Long-distance control works through a link-sharing system that requires both users to have the app installed. Once set up, the latency is low enough for real-time partner interaction to feel responsive. For a toy with a wearable cap design, the long-distance use case is a natural fit — the Gush stays in place during hands-free use better than a handheld vibrator would, which makes remote control more practical here than on some other Lovense devices.
Music sync and sound-activated modes exist and function, though I’d characterise them as novelty rather than core functionality. The toy syncing feature — pairing the Gush with a Max 2 or another Lovense device for interactive play — is genuinely useful for partnered use and one of the more compelling arguments for staying in the Lovense ecosystem.
Value & Verdict
The Gush is the right buy for a specific person: someone who wants targeted glans stimulation, is comfortable in the Lovense app ecosystem, and whose anatomy fits the cap. For that person, nothing at this price does what the Gush does. The vibration quality is genuinely good, the long-distance control is reliable, and the wearable design makes partnered and remote play more practical than it is with a handheld toy. If you know this is what you’re looking for, it delivers.

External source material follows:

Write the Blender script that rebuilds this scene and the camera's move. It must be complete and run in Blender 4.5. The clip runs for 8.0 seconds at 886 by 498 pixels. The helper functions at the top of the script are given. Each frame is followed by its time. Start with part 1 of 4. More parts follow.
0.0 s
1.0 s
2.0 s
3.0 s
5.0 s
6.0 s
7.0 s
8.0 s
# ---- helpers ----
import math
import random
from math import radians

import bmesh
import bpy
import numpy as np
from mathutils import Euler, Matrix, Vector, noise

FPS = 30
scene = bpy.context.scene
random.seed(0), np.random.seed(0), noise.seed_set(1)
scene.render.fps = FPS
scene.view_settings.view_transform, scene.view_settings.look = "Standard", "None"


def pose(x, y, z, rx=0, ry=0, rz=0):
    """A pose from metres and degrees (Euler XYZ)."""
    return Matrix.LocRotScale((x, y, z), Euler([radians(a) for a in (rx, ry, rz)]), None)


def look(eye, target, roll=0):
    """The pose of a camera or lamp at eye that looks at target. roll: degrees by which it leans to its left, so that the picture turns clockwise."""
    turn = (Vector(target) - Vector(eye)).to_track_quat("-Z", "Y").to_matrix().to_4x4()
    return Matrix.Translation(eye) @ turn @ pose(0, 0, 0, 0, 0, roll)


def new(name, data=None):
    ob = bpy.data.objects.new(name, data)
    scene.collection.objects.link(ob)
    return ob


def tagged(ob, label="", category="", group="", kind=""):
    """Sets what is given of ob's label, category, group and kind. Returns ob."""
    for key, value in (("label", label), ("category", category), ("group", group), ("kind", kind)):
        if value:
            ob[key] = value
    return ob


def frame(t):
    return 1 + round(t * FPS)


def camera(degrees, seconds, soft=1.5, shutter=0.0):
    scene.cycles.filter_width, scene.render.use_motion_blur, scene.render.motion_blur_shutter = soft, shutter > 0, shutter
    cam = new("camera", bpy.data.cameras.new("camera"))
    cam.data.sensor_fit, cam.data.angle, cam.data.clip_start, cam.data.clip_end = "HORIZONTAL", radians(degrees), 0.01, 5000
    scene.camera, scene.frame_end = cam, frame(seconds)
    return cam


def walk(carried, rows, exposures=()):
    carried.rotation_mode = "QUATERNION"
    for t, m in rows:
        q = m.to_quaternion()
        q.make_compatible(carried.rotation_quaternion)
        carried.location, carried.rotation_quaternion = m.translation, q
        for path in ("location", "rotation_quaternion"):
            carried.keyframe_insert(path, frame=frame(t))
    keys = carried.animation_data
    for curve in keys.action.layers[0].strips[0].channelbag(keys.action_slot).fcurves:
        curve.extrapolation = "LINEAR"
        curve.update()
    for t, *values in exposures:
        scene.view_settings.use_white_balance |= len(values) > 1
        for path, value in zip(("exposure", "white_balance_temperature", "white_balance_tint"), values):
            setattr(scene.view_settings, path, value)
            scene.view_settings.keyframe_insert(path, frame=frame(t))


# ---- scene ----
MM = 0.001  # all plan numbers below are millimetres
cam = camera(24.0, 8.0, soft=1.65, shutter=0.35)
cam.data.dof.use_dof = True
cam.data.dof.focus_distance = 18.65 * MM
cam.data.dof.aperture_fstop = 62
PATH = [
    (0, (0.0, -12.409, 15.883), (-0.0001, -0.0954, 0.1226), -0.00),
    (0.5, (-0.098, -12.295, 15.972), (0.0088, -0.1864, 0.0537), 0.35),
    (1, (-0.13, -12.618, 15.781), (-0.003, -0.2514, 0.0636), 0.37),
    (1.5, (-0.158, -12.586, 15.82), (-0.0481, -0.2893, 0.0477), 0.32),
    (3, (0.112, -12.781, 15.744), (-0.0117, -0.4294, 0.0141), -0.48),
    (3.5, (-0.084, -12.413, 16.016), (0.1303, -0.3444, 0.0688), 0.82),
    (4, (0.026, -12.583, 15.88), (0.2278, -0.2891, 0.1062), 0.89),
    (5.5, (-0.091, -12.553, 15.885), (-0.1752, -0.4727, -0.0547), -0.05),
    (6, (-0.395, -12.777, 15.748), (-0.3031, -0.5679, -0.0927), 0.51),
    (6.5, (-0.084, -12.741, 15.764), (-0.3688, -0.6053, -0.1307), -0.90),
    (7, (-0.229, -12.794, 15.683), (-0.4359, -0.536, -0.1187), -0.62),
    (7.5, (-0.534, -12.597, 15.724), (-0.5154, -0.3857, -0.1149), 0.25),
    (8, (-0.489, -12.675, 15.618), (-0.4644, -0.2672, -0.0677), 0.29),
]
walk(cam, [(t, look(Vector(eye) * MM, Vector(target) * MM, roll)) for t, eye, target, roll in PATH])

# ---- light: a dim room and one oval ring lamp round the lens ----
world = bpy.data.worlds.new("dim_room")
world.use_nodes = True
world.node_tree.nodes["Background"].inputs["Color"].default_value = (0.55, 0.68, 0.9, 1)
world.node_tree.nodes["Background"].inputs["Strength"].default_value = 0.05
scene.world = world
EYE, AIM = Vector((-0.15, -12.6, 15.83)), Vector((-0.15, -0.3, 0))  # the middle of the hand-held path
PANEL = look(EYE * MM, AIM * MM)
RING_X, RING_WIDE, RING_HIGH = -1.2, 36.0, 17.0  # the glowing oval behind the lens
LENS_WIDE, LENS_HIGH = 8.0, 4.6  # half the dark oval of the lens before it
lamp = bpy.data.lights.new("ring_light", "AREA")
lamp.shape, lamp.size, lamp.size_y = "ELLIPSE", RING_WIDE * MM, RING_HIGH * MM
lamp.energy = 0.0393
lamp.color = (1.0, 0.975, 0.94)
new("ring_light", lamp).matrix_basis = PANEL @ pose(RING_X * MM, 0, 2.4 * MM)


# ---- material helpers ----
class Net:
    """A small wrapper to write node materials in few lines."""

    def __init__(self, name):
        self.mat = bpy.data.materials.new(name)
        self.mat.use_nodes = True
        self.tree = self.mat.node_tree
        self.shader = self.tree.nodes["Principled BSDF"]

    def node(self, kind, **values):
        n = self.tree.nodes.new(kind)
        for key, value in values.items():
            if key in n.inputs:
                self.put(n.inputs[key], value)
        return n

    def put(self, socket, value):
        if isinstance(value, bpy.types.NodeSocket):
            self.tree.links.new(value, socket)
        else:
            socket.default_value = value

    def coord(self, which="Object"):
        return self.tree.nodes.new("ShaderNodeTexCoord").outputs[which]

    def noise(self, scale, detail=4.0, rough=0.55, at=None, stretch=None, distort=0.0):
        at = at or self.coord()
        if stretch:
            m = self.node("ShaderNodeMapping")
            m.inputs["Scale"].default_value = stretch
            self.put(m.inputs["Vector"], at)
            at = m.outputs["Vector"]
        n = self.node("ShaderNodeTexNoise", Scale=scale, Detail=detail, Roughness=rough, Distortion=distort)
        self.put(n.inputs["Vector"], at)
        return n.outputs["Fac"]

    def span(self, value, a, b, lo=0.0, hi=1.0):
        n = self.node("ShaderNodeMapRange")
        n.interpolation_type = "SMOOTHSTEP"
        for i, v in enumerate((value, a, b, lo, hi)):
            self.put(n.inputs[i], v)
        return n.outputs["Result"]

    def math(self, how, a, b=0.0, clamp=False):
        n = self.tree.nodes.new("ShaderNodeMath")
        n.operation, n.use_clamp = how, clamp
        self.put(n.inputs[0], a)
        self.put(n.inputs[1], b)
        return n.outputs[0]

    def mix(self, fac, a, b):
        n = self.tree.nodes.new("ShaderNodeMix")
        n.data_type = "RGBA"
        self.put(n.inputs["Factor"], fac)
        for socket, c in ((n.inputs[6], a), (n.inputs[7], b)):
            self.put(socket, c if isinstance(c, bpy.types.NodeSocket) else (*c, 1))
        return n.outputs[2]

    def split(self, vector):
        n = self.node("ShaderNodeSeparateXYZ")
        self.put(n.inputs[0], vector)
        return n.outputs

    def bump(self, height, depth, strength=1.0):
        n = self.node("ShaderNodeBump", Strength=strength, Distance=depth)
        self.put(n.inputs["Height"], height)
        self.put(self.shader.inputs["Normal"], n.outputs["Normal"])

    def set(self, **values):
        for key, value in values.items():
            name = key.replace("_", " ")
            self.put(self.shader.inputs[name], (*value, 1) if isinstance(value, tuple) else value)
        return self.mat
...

At $90–$100 USD direct from Lovense, the Gush sits in the mid-range of the premium male toy market — more than a basic vibrator, less than the Max 2. The price is fair for what you get: solid build quality, a rumbly motor with real range, and the full Lovense app feature stack. The value case gets complicated only by the fit variable — if the cap doesn’t work for your anatomy, you’ve paid mid-range money for a toy that underperforms a cheaper wand. That’s not a knock on the Gush specifically, but it’s the honest asterisk on the value assessment. If you’ve had good fit with Lovense’s silicone accessories before, or you’re in the average size range, buy with confidence. If you’re unsure, the Max 2 is a safer first Lovense purchase at a similar price.